Analyze the relationship between Total Deposits and Total Assets of Failed Banks

# Relation between Deposits and Assets
banks %>% ggplot(aes(x = `Total Assets`, y = `Total Deposits`,
                     col = `Institution Type`, text = paste('Bank: ' ,`Institution Name`)))+
  theme(axis.text.x = element_text(size = 7, margin(4,4,4,4)),
         axis.text.y = element_text(size = 7, margin(6,20,20,6)),
        plot.margin = margin(10, 20, 10, 20))+
  scale_y_continuous(labels = dollar)+
  scale_x_continuous(labels = dollar)+
  ylab("Total Deposits in thousands")+
  xlab("Total Assets in thousands")+
  ggtitle("Relation between Total Deposits and Total Assets")+
  geom_point(alpha = 0.5) -> x
ggplotly(x, width = 900)

Correlation between Total Deposits and Total Assets

temp <- banks %>% na.omit()
cor(temp$`Total Assets`, temp$`Total Deposits`)

## [1] 0.9982641

We see a typical feature of Bankrupcty being highlighted from the above scatter plot.
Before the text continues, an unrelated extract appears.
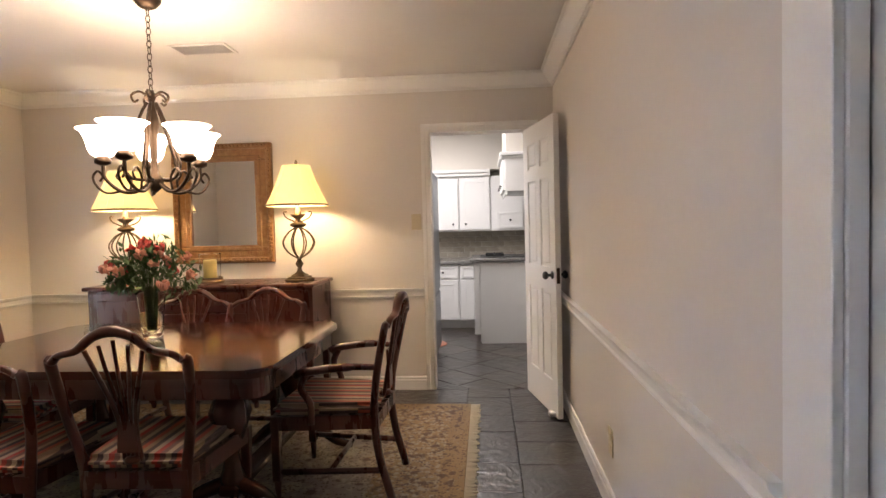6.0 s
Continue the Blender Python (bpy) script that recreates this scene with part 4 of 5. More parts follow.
# wood surround of the french doors and the gable wall band
for n, s in (("right", 1), ("left", -1)):
    w = tagged(new("door_surround"), "dark cherry panelled surround of the french doors", "wall panelling")

    def mx(a, b):
        return (a, b) if s > 0 else (max(LX, -2.445 - b), -2.445 - a)
    f0, f1 = FR
    rows = [(*mx(-.375, f0), NY - .04, NY, 0, 2.25), (*mx(f1, 2.19), NY - .04, NY, 0, 2.25), (*mx(f0, f1), NY - .04, NY, 2.12, 2.25)]
    part("stile", boxes(*rows, bevel=.004), DEEP, w)
    rows = [(*mx(-.375, 2.19), NY - .055, NY, 2.25, 2.445), (*mx(-.385, 2.19), NY - .075, NY, 2.445, 2.485), (*mx(f0 - .07, f1 + .07), NY - .065, NY - .04, 2.20, 2.235)]
    part("beam", boxes(*rows, bevel=.006), DEEP, w)
    for a, b in ((f0 + .03, .66), (.80, f1 - .03)):
        part("beam_panel", box(*mx(a, b), NY - .068, NY - .054, 2.29, 2.41, bevel=.008), DEEP, w)
    for a, b in ((f0 - .04, f0), (f1, f1 + .04)):
        part("inner_casing", box(*mx(a, b), NY - .055, NY - .04, 0, 2.20, bevel=.004), JAMB, w)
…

Total Deposits and Total Assets have a near linear relationship with a correlation of 0.99. Thus, banks are declared bankrupt when the difference between their Total Assets and Total Deposits diminishes. We see one bank which failed which had a very high value of Total Assets and Total Deposits. Its the Washington Mutual Bank which came in the news as the largest failed bank in the US history.

Summary

Problem Statement This analysis is intended to help consumers by highlighting the typical risk indicators of bank failures since the Great Depression.
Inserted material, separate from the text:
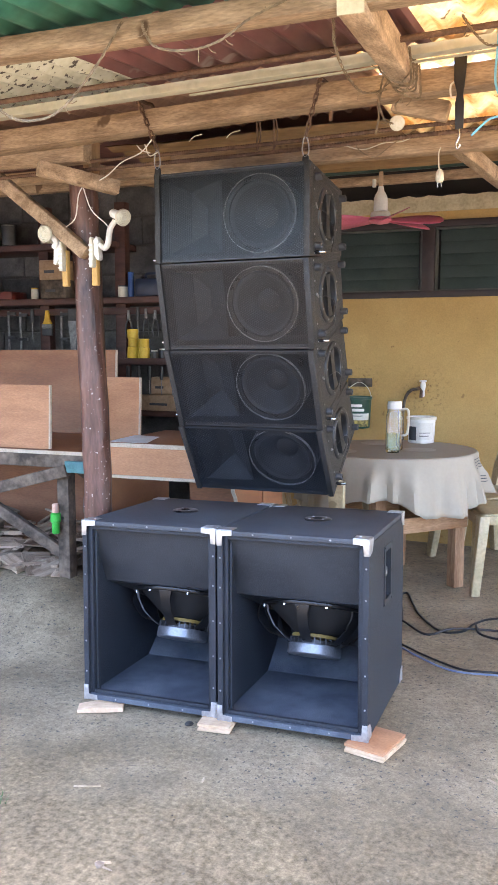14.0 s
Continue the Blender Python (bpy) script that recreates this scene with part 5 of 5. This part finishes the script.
def board(name, x0, x1, y, z0, z1, lean, rz, label, edge=True):
    t = thing(name, pose((x0 + x1) / 2, y, z0, lean, 0, rz), label, "board", "plywood boards")
    w, h = x1 - x0, z1 - z0
    part("panel", box(B(), -w / 2, w / 2, -0.008, 0.008, 0.0, h), M["plyface"] if w < 0.4 else M["ply"], t, smooth=False)
    if edge:
        part("cut_edge", box(B(), w / 2, w / 2 + 0.007, -0.008, 0.008, 0.0, h), M["plyedge"], t, "pale cut edge")
    return t


board("plywood_board", -2.115, -1.832, 1.575, 0.7905, 1.093, -3, 0, "small red-brown plywood board standing on the workbench")
board("plywood_board", -1.80, -1.548, 1.94, 0.7905, 1.122, -3, 0, "red-brown plywood board leaning behind the post")
board("plywood_board", -3.9, -1.985, 2.42, 0.20, 1.262, -4, 0, "large red-brown plywood sheet leaning behind the workbench")
board("plywood_board", -3.2, -2.02, 2.66, 0.20, 0.66, -5, 3, "plywood sheet standing below the workbench")
sh = B()
pts = [(-1.415, 1.412), (-1.434, 1.70), (-1.292, 1.66), (-1.227, 1.41)]
prism(sh, pts, "z", 0.8592, 0.8604)
M["paper"] = mat("grey-white paper", (0.58, 0.58, 0.57), (0.68, 0.68, 0.67), 0.8, scale=6, bump=0.05)
solid("paper_sheet", sh, M["paper"], label="loose sheet of paper on the desk", category="paper")
dr = thing("hand_drill", (-2.26, 1.62, gz + 0.611), "blue power tool lying on the workbench", "power tool")
part("body", lathe(B(), [(0, -0.07), (0.020, -0.065), (0.026, 0.0), (0.022, 0.05), (0.010, 0.06), (0.008, 0.09), (0, 0.09)], 14, pose(0, 0, 0.026, 0, 90, 20)), M["blue"], dr)
part("grip", box(B(), -0.05, -0.015, -0.10, 0.0, 0.0, 0.035, 0.008), M["darkgrey"], dr)
part("flex", tube(B(), smooth_line([(-0.05, -0.05, 0.02), (-0.09, -0.02, 0.03), (-0.14, 0.02, 0.07), (-0.22, 0.05, 0.12), (-0.34, 0.06, 0.14)]), 0.004, 6), M["cable"], dr)
M["limegreen"] = mat("bright green plastic", (0.03, 0.40, 0.05), (0.05, 0.50, 0.08), 0.4, scale=8)
gb = thing("green_bottle", (-1.757, 1.500, 0.405), "bright green plastic bottle strapped to a bench leg", "bottle")
part("body", lathe(B(), [(0, 0), (0.016, 0), (0.019, 0.004), (0.019, 0.05), (0.025, 0.056), (0.025, 0.092), (0.017, 0.098), (0, 0.098)], 20), M["limegreen"], gb)
part("cap", lathe(B(), [(0.015, 0.098), (0.016, 0.10), (0.016, 0.135), (0.012, 0.140), (0, 0.140)], 18), mat("pale pink plastic", (0.62, 0.38, 0.30), (0.68, 0.45, 0.36), 0.5), gb, "pale pink cap")
part("strap", box(B(), -0.024, 0.024, 0.010, 0.0285, 0.062, 0.075), M["darkgrey"], gb)

sk = B()
bmesh.ops.create_icosphere(sk, subdivisions=4, radius=1.0)
for v in sk.verts:
    v.co = Vector((v.co.x * 0.17, v.co.y * 0.14, max(-0.6, v.co.z) * 0.17 + 0.102)) * (1 + 0.16 * noise.noise(v.co * 2.2) + 0.05 * noise.noise(v.co * 7))
M["sack"] = mat("dark woven sack", (0.02, 0.02, 0.019), (0.07, 0.065, 0.06), 0.85, scale=14, fine=120, bump=0.6)
solid("dark_sack", sk, M["sack"], (-1.16, 1.55, 0.195), "dark crumpled sack under the plywood desk", "sack")
part("shelf_board", box(B(), -4.30, -3.60, -0.135, 0.20, 1.245, 1.285, 0.004), M["brownpaint"], rack)
bag = thing("tool_bag", (-3.935, 3.30, 1.2855), "black tool bag with a yellow band on a rack shelf", "bag")
bm = prism(B(), [(-0.15, 0.0), (0.15, 0.0), (0.158, 0.10), (0.12, 0.165), (-0.12, 0.165), (-0.158, 0.10)], "y", -0.07, 0.07, 0.012)
part("body", bm, M["sack"], bag)
part("band", box(B(), -0.13, 0.13, -0.0735, -0.0705, 0.055, 0.10, 0.001), M["yellowcan"], bag, "yellow printed band")
part("handle", tube(B(), smooth_line([(-0.08, -0.03, 0.155), (-0.06, -0.03, 0.205), (0.06, -0.03, 0.205), (0.08, -0.03, 0.155)]), 0.008, 8), M["sack"], bag)
strand("thin_wire", [(-0.245, 1.095, 1.972), (-0.24, 1.09, 1.94), (-0.185, 1.085, 1.905), (-0.13, 1.085, 1.935), (-0.10, 1.09, 1.955), (-0.04, 1.095, 1.975)], 0.0018, "twine", "thin tan wire trailing along the tie beam", "wire")
strand("thin_wire", [(-0.29, 1.095, 1.955), (-0.22, 1.09, 1.935), (-0.15, 1.09, 1.950), (-0.09, 1.09, 1.95), (-0.05, 1.095, 1.965)], 0.0018, "offwhite", "thin pale wire trailing along the tie beam", "wire")

M["plysplit"] = mat("weathered pale wood", (0.30, 0.22, 0.14), (0.44, 0.34, 0.23), 0.85, scale=20, bump=0.3, hue=0.3)
# scrap timber pile
pile = thing("scrap_wood_pile", (0, 0, 0), "heap of broken grey and brown wood offcuts on the ground", "wood pile")
rs = random.Random(4)
M["scrap"] = mat("weathered wood offcut", (0.19, 0.125, 0.08), (0.46, 0.36, 0.265), 0.85, scale=7, stretch=(0.7, 3, 3), fine=50, bump=0.5, hue=0.45)
for k in range(190):
    x = rs.uniform(-3.3, -1.78)
    y = rs.uniform(1.50, 2.55)
    hgt = 0.17 * math.exp(-((x + 2.45) / 0.5) ** 2 - ((y - 2.1) / 0.4) ** 2)
    L_, W_, T_ = rs.uniform(0.10, 0.34), rs.uniform(0.02, 0.10), rs.uniform(0.008, 0.02)
    z = ground_z(x, y) + rs.uniform(0.008, 0.02) + hgt * rs.uniform(0.3, 1.0)
    bm = B()
    if k % 3 == 0:
        o = [(-L_ / 2, -W_ / 2), (L_ / 2, -W_ / 2 * rs.uniform(0.3, 1)), (L_ / 2 * rs.uniform(0.6, 1), W_ / 2), (-L_ / 2 * rs.uniform(0.5, 1), W_ / 2 * rs.uniform(0.6, 1.4))]
    else:
        o = [(-L_ / 2, -W_ / 2), (L_ / 2, -W_ / 2), (L_ / 2 - 0.01, W_ / 2), (-L_ / 2, W_ / 2)]
    prism(bm, o, "z", -T_ / 2, T_ / 2)
    part("offcut", bm, M["scrap"], pile, m=pose(x, y, z, rs.uniform(-14, 14), rs.uniform(-14, 14), rs.uniform(0, 360)), smooth=False)

# ---- cables on the ground ----
def floor_cable(pts, r, m, label):
    solid("floor_cable", tube(B(), smooth_line([(x, y, ground_z(x, y) + r + 0.001 + dz) for x, y, dz in pts], 8), r, 8), M[m], label=label, category="cable", group="cables on the ground")


floor_cable([(-0.46, 1.58, 0), (-0.28, 1.68, 0), (-0.215, 1.86, 0), (-0.222, 2.02, 0), (-0.252, 2.18, 0), (-0.30, 2.42, 0), (-0.275, 2.476, 0), (-0.22, 2.30, 0), (-0.154, 2.123, 0), (-0.034, 1.934, 0), (0.06, 1.96, 0), (0.10, 2.09, 0), (0.17, 2.19, 0), (0.30, 2.22, 0), (0.46, 2.1, 0), (0.42, 1.9, 0), (0.244, 1.885, 0.008), (0.14, 1.93, 0.008), (0.11, 2.05, 0.008)], 0.0052, "cable", "thick black cable looped on the concrete")
floor_cable([(-0.60, 2.02, 0.012), (-0.36, 2.08, 0.012), (-0.22, 1.99, 0.012), (-0.086, 1.866, 0), (0.02, 1.95, 0.012), (0.20, 2.02, 0), (0.38, 2.0, 0), (0.7, 1.95, 0)], 0.0052, "cable", "thick black cable looped on the concrete")
floor_cable([(-0.50, 1.85, 0), (-0.30, 1.80, 0), (-0.165, 1.70, 0), (-0.054, 1.602, 0), (0.096, 1.505, 0), (0.185, 1.494, 0), (0.273, 1.509, 0), (0.6, 1.55, 0)], 0.0045, "cable", "black cable lying on the concrete")
M["bluecable"] = mat("grey-blue cable", (0.14, 0.19, 0.32), (0.22, 0.27, 0.38), 0.45, scale=20)
floor_cable([(-0.50, 1.80, 0), (-0.30, 1.76, 0), (-0.16, 1.66, 0), (-0.073, 1.578, 0), (0.078, 1.475, 0), (0.275, 1.480, 0), (0.6, 1.50, 0)], 0.004, "bluecable", "blue-grey cable lying on the concrete")
# loose grit: small faceted stones, thicker towards the dirt edge
rs = random.Random(9)
verts, faces = [], []
OCTA = [(1, 0, 0), (0, 1, 0), (-1, 0, 0), (0, -1, 0), (0, 0, 1)]
for k in range(3600):
    x, y = rs.uniform(-1.9, 1.0), rs.uniform(-0.75, 2.2)
    if noise.noise((x * 1.8, y * 1.8, 5)) + 0.35 * noise.noise((x * 6, y * 6, 2)) + rs.uniform(-0.5, 0.5) < 0.02:
        continue
    size = 0.0014 + 0.0045 * rs.random() ** 3.2
    turn = rs.uniform(0, 6.28)
    base, z = len(verts), ground_z(x, y)
    for u, v, w in OCTA:
        u, v = u * rs.uniform(0.7, 1.3), v * rs.uniform(0.7, 1.3)
        verts.append((x + size * (u * math.cos(turn) - v * math.sin(turn)), y + size * (u * math.sin(turn) + v * math.cos(turn)), z - 0.0005 + size * 0.75 * w * rs.uniform(0.7, 1.2)))
    faces += [(base + i, base + (i + 1) % 4, base + 4) for i in range(4)]
grit = bpy.data.meshes.new("grit")
grit.from_pydata(verts, [], faces)
M["grit"] = mat("mixed grey and brown grit", (0.075, 0.058, 0.040), (0.27, 0.22, 0.15), 0.9, scale=23, fine=90, bump=0.3, mix=(0.40, 0.60))
grit.materials.append(M["grit"])
solid("gravel", grit, None, label="scattered small grit on the concrete", category="gravel", kind="stuff")
for x, y, rz, l in ((-0.80, 0.20, 20, 0.10), (0.32, 0.65, -60, 0.09), (0.31, 0.63, -35, 0.08), (-1.35, 0.95, 8, 0.07), (-0.57, -0.10, 15, 0.05), (-0.5, 0.35, 100, 0.03)):
    solid("wood_splinter", prism(B(), [(-l * 0.4, -0.002), (l * 0.1, -0.004), (l * 0.4, -0.001), (l * 0.35, 0.002), (-l * 0.1, 0.003), (-l * 0.38, 0.002)], "z", 0, 0.004), M["plysplit"], pose(x, y, ground_z(x, y), 0, 0, rz), "thin pale wood splinter on the concrete", "splinter", "splinters")
solid("pebble", lathe(B(), [(0, 0), (0.010, 0.001), (0.013, 0.007), (0.009, 0.013), (0, 0.015)], 9, sx=1.25, sy=0.8), M["sack"], pose(-0.695, 0.675, ground_z(-0.695, 0.675), 0, 0, 30), "dark pebble beside the wood blocks", "pebble")
chip = thing("wood_chip", pose(-0.573, -0.115, ground_z(-0.573, -0.115), 0, 0, -20), "split tan wood chip lying on the dirt", "wood chip")
part("chip_body", prism(B(), [(-0.012, -0.006), (0.004, -0.011), (0.013, -0.002), (0.007, 0.010), (-0.008, 0.008)], "z", 0.0, 0.008, 0.001), M["scrap"], chip)
part("splinter", prism(B(), [(0.010, -0.002), (0.040, 0.004), (0.040, 0.006), (0.009, 0.003)], "z", 0.001, 0.004), M["scrap"], chip)
solid("tile_chip", prism(B(), [(-0.012, -0.006), (0.010, -0.008), (0.013, 0.005), (-0.009, 0.008)], "z", 0, 0.006, 0.001), M["redplastic"], pose(0.381, 0.528, ground_z(0.381, 0.528), 0, 0, 15), "small dull red chip on the concrete", "chip")
# grass tuft at the edge of the dirt
M["grass"] = mat("green grass blades", (0.035, 0.075, 0.018), (0.075, 0.14, 0.035), 0.6, scale=20, bump=0.0)
rs = random.Random(21)
bm = B()
for k in range(70):
    x, y, a = rs.gauss(-1.0, 0.022), rs.gauss(0.022, 0.022), rs.uniform(0, 6.28)
    z, hgt, w = ground_z(x, y), rs.uniform(0.014, 0.034), 0.0012
    dx, dy = math.cos(a), math.sin(a)
    pts = [Vector((x + dx * q * hgt * 0.6, y + dy * q * hgt * 0.6, z + hgt * (q - 0.35 * q * q))) for q in (0.0, 0.5, 1.0)]
    side = Vector((-dy, dx, 0)) * w
    vs = [bm.verts.new(pts[0] - side), bm.verts.new(pts[0] + side), bm.verts.new(pts[1] + side * 0.8), bm.verts.new(pts[1] - side * 0.8), bm.verts.new(pts[2])]
    bm.faces.new(vs[:4])
    bm.faces.new((vs[3], vs[2], vs[4]))
solid("grass", bm, M["grass"], label="small tuft of green grass at the dirt edge", category="grass", kind="stuff")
Methodology This analysis focuses mainly on data visualizations to gain insights from data.

Insights

We see that the Great Depression, the Savings and Loan crisis and the Great Recession observed majority of the bank failures since 1934, suggesting market conditions led to their failure. This also suggests, that the banks failing in years apart from these time periods, failed because of their own insufficiency.
Texas was the state, which had the most bank failures since the Great Depression, with most of the failures observed during the Savings and Loan crisis, where half of the banks failed during this period were based here. Thus, Texas was majorly hit by the Savings and Loan Crisis. Also, Texas, has shown a near consistent failure rate in between the Great Depression and the Savings and Loan crisis.The other states, which showed a high failure trend in general were California, Illinois, Florida, Oklahoma, Louisiana, Georgia, Missouri, Kansas and Colorado.
Typically, Commercial Banks were hit during all the three economic crises, indicating their higher tendency for failure over Savings Association and Savings Banks. However, the Savings and Loan crises, which was the most catastrophic collapse after the Great Depression, resulted in the failure of almost 1600 Savings Associations and Saving banks.
Failure rate across Transaction Types suggest how the banking system has evolved since the Great Depression. The Great Depression observed lot of Payouts for failed banks, thus, causing a lot of disruption to the local community. During The trend changed from 1975, where acquisition of failed banks became more predominant, owing to the gradual establishment of large banks ready to acquire the failed banks. Also, from 1983, FDIC came up with Internal Deposit Transfers, which helped in alleviating the problem caused by Payouts during the Savings and Loan crisis. It is worth noting that, by the time of Great Recession in 2008, almost 90% of the failed banks were acquired, which could be attributed to the strong base of established larger banks during that time.
State Charter Banks are the ones which were most hit during the economic crises and during intermediate periods as well. Thus suggesting a high failure rate over the other Charter type banks.
Diminishing difference between a bank’s Total Assets and Total Deposits is a typical indicator of a bank running into failure.

Future Scope

Try to find out the reasons for high failure rate among particular states. This could be achieved by taking various factors like inflation, state tax, major revenue for every state etc. into consideration.
Collect historic data of all the banks existent since the Great Depression, and do logistic regression to predict bank failure.